Aston Martin CEO: ‘We’ve seen this explosion of growth in China’

  • Luxury British carmaker Aston Martin is expanding in China on the back of positive growth figures.
  • Aston Martin saw 89 percent growth in China and is doubling its number of dealerships in the country.
  • China is set to become the largest luxury car market worldwide within a few years — in 2017 it accounted for nearly 90 percent of sales growth for leading luxury automakers.

Luxury British carmaker Aston Martin is expanding in China, the world's biggest car market, on the back of positive growth figures, the company's CEO said Wednesday.

"We've seen this explosion of growth in China," CEO Andy Palmer told CNBC's Nancy Hungerford at the Beijing Auto Show, discussing the expansion of Aston Martin dealerships in the country.

The company entered the Chinese market about a decade ago, but only in the last three years composed a dedicated China team. While being the largest auto market in the world, the country of nearly 1.4 billion wasn't traditionally focused on luxury cars, Palmer explained.

"We'll be up to 20 dealers within the next year or so, driving the biggest level of growth we see in the company," he said, citing the company's 89 percent growth in the country. "So China is very important for us."

China is set to become the largest luxury car market worldwide within a few years — in 2017 it accounted for nearly 90 percent of sales growth for leading luxury automakers, according to calculations by The Nikkei. China also made up 27 percent of sales overall, a 3 percent increase on 2016. The Tokyo-based publication found that luxury car sales in the Asian nation grew 17 percent from 2016 to 2017, while sales in the rest of the world only rose 1 percent. The highest sellers included BMW, Mercedes-Benz, Audi, Lexus and Jaguar.

The Aston Martin DB11 on display at the 86th Geneva International Motorshow at Palexpo in Switzerland, March 2, 2016.
Gerlach Delissen | Corbis | Getty Images
The Aston Martin DB11 on display at the 86th Geneva International Motorshow at Palexpo in Switzerland, March 2, 2016.

But Palmer rejected the idea of ever manufacturing the handmade car, which has been a British icon for decades, in China.

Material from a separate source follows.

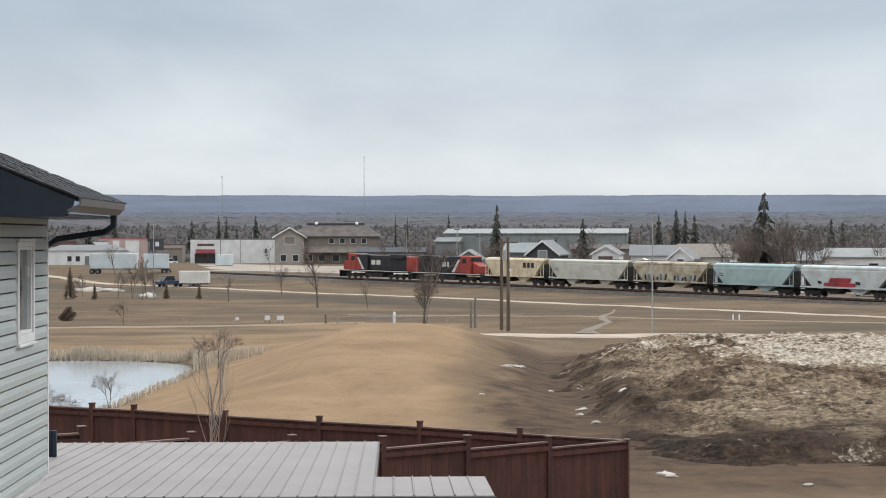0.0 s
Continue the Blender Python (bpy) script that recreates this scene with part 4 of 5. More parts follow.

"I think part of buying an Aston is buying a little bit of England, or Wales in the future," he said. "It's all about this handcrafted Britishness, and I don't think that works if you go make this elsewhere."

Aston Martin going public?

Aston Martin in 2017 posted its first profit in eight years, and is considering an initial public offering (IPO). Manufacturing is at a nine-year high, and it sold 5,117 cars worldwide last year, topping 5,000 for the first time since 2008.

Asked where the company might choose to list if going for an IPO, Palmer was open-minded.

"Everything is on the table, obviously we've seen the great success of Ferrari, and that's why one of the options for us is an IPO. London would be an obvious place but we're not limited to that." As Aston Martin is owned by private equity, the decision will be largely influenced by its shareholders. Referring to the shareholders, Palmer said, "I haven't got a definite direction yet but we're talking."

Italian luxury carmaker Ferrari went public in October 2015, and defied skeptics after seeing booming demand and outperforming most other assets in the sector. Its share price has gone up nearly 130 percent since its initial listing.

Aston Martin in January announced a five-year trade and investment plan worth £620 million ($865 million) to boost its presence in the Chinese market. Its target number of 20 dealers in the country is double the current figure of ten. Strong sales growth has been fueled in large part by its DB11 model, a British grand tourer first debuted in 2016.